When taking a look at the permissions on the mac container (by doing ls -l /media/):
drwxr-xr-x 7 oracle oinstall 238 Aug 10 09:26 dmp
For linux:
drwxrwxr-x 2 root root 4096 Aug 10 09:19 dmp

You can see the mount folder in the container running on mac is fully accessible for the ‘oracle’ user, for linux it’s created/mounted as the root user.
So what’s up with this difference of having a ‘clean’ user mapping when running the container with a volume on mac, while the same command when running the container on a linux system creates the mountpoint just for root, with other users having read access?
I googled a bunch of things to find any answers or tips/workarounds for my situation, but did not find anything directly relevant for me. I would prefer a cross-platform solution, but I noticed there are differences for the storage drivers.
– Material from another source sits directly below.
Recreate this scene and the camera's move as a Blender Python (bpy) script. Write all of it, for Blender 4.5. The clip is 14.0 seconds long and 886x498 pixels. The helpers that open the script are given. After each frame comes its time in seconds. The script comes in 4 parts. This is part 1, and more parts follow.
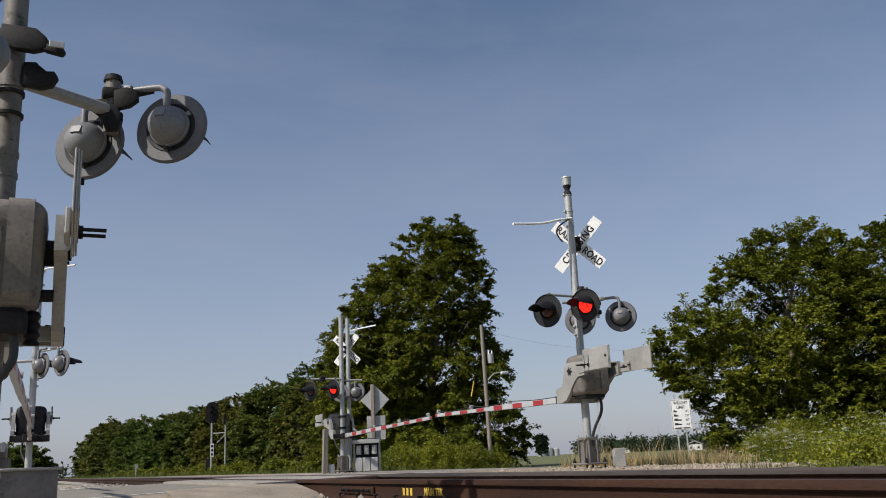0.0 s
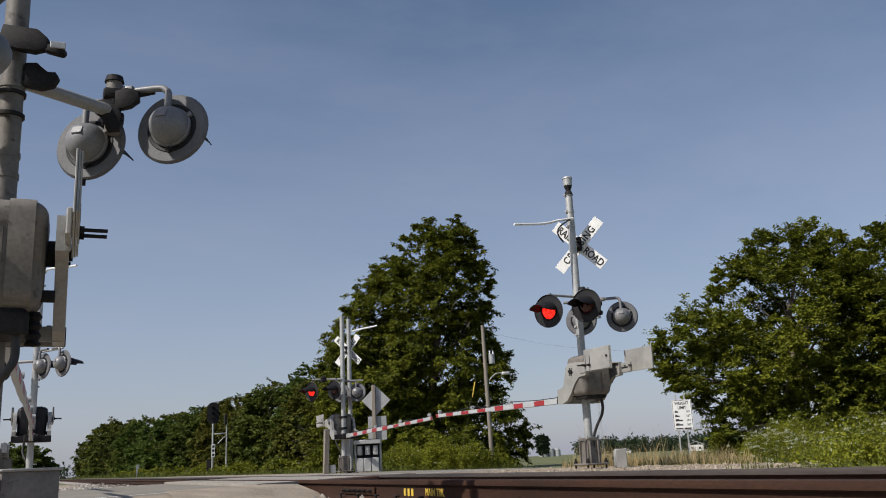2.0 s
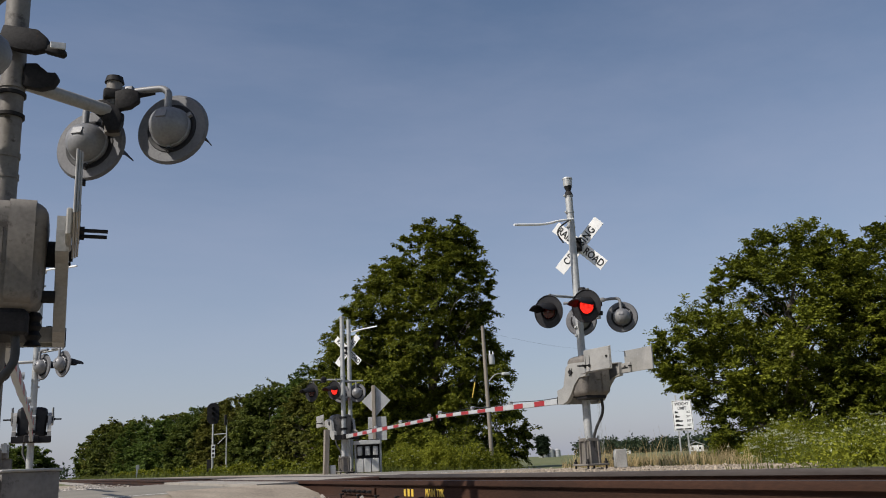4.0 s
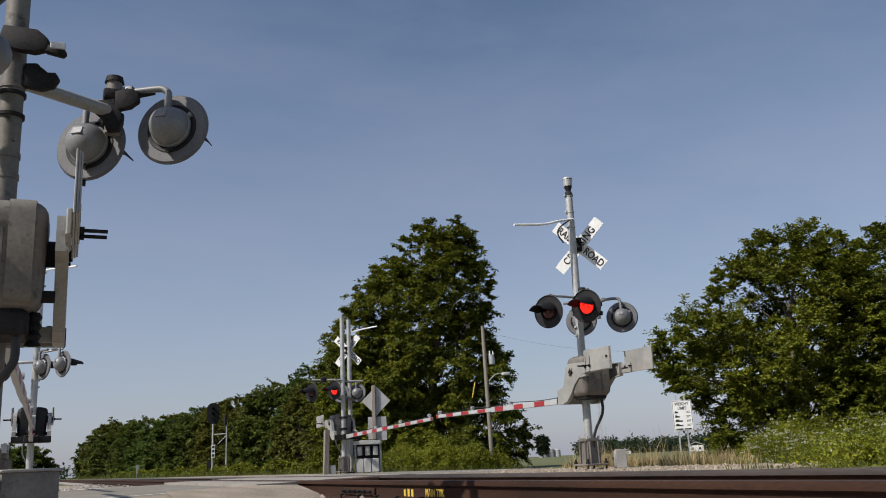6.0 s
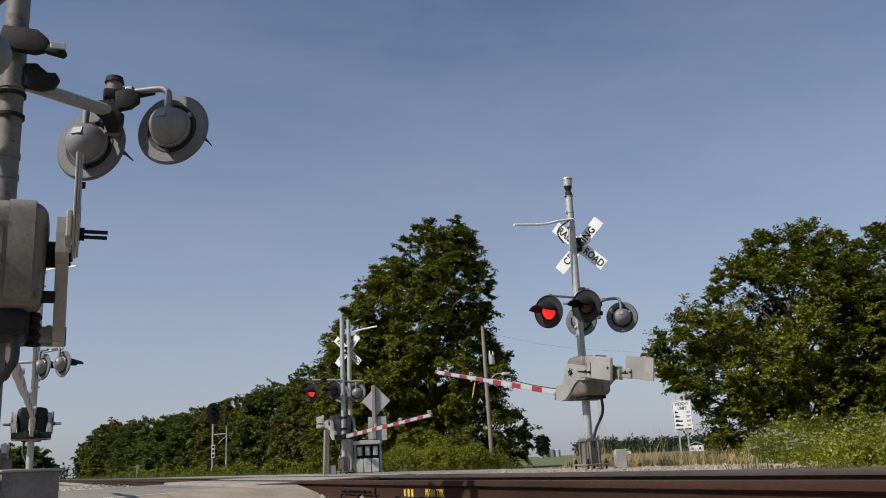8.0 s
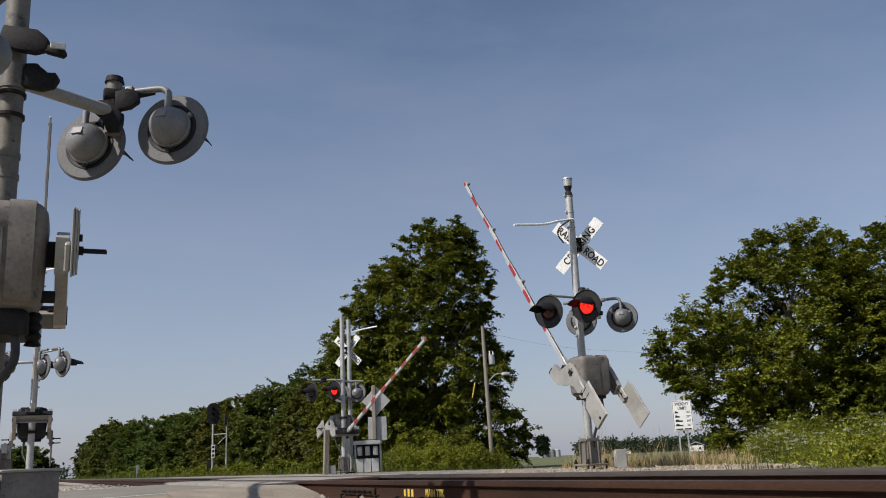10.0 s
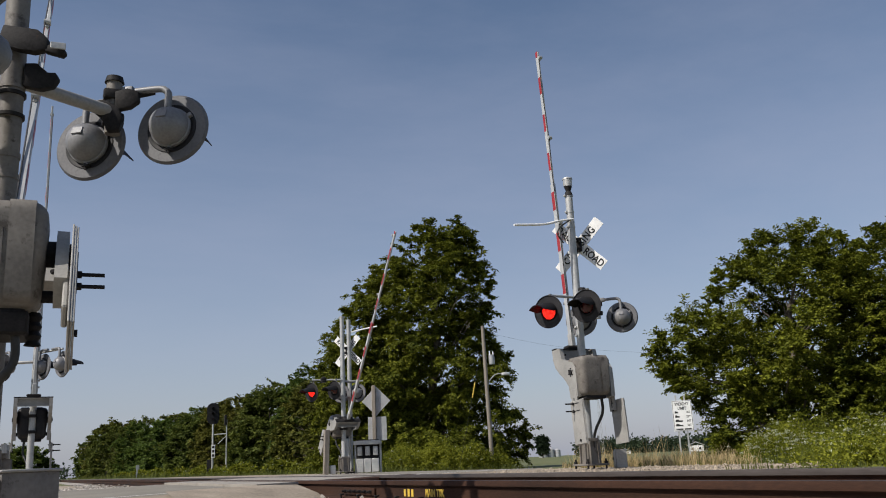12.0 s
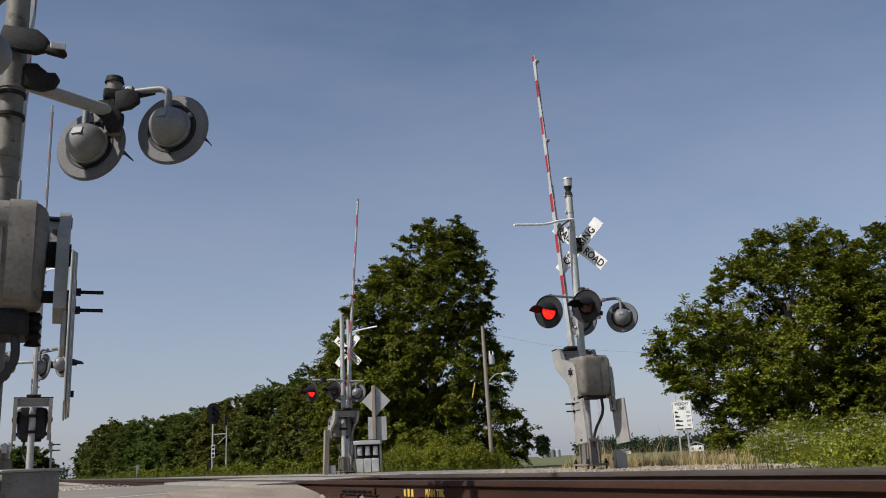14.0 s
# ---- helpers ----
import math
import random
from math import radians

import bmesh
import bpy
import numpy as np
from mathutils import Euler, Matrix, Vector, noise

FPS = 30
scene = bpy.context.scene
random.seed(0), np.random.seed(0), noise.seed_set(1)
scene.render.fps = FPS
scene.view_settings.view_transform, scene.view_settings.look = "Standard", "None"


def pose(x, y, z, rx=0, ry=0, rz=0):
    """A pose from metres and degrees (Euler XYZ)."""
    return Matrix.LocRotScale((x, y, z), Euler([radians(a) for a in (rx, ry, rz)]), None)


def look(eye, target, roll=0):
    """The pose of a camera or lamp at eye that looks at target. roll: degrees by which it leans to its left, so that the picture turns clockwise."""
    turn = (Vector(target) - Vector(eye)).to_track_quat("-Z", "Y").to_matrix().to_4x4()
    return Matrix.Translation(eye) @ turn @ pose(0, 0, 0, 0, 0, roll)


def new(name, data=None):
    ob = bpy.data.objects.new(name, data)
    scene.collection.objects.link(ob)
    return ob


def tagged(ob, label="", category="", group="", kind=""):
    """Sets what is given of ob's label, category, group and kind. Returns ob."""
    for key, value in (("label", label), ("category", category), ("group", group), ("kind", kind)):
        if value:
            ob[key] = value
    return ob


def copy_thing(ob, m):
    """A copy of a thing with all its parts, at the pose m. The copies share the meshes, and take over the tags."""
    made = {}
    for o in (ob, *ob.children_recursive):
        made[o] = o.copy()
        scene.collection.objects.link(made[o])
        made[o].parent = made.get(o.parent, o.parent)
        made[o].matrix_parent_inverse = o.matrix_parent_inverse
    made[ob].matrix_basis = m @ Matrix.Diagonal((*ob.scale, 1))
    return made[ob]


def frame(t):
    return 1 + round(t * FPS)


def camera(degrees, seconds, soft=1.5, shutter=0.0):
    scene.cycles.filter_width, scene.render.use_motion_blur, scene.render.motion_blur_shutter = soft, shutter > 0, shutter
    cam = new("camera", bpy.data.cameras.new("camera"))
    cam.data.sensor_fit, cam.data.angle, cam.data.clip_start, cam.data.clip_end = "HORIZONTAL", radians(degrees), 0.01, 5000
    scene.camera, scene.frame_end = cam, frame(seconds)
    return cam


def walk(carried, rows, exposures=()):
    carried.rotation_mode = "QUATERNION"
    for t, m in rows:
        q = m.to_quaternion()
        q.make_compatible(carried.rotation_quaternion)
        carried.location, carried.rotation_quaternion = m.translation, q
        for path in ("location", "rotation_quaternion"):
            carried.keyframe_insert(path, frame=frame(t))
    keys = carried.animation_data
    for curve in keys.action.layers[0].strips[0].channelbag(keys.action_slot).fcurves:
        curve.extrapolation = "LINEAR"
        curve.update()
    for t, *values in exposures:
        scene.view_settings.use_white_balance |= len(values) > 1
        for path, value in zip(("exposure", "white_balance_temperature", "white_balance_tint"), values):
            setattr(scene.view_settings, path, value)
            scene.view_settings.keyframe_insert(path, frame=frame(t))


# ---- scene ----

CentOs systems only seem to support the devicemapper driver, which is applicable here I think since the oracle image is based on oracle linux which is a fork of RHEL.

(I did some other tests earlier with nginx & tomcat in docker that also use the volume feature, for which read/write did work on both mac and linux. To my surprise I just noticed they run everything as root inside the container, so it’s easy to understand why this worked without any fuss. But this seems a very big no-no from a security standpoint. Ah well.)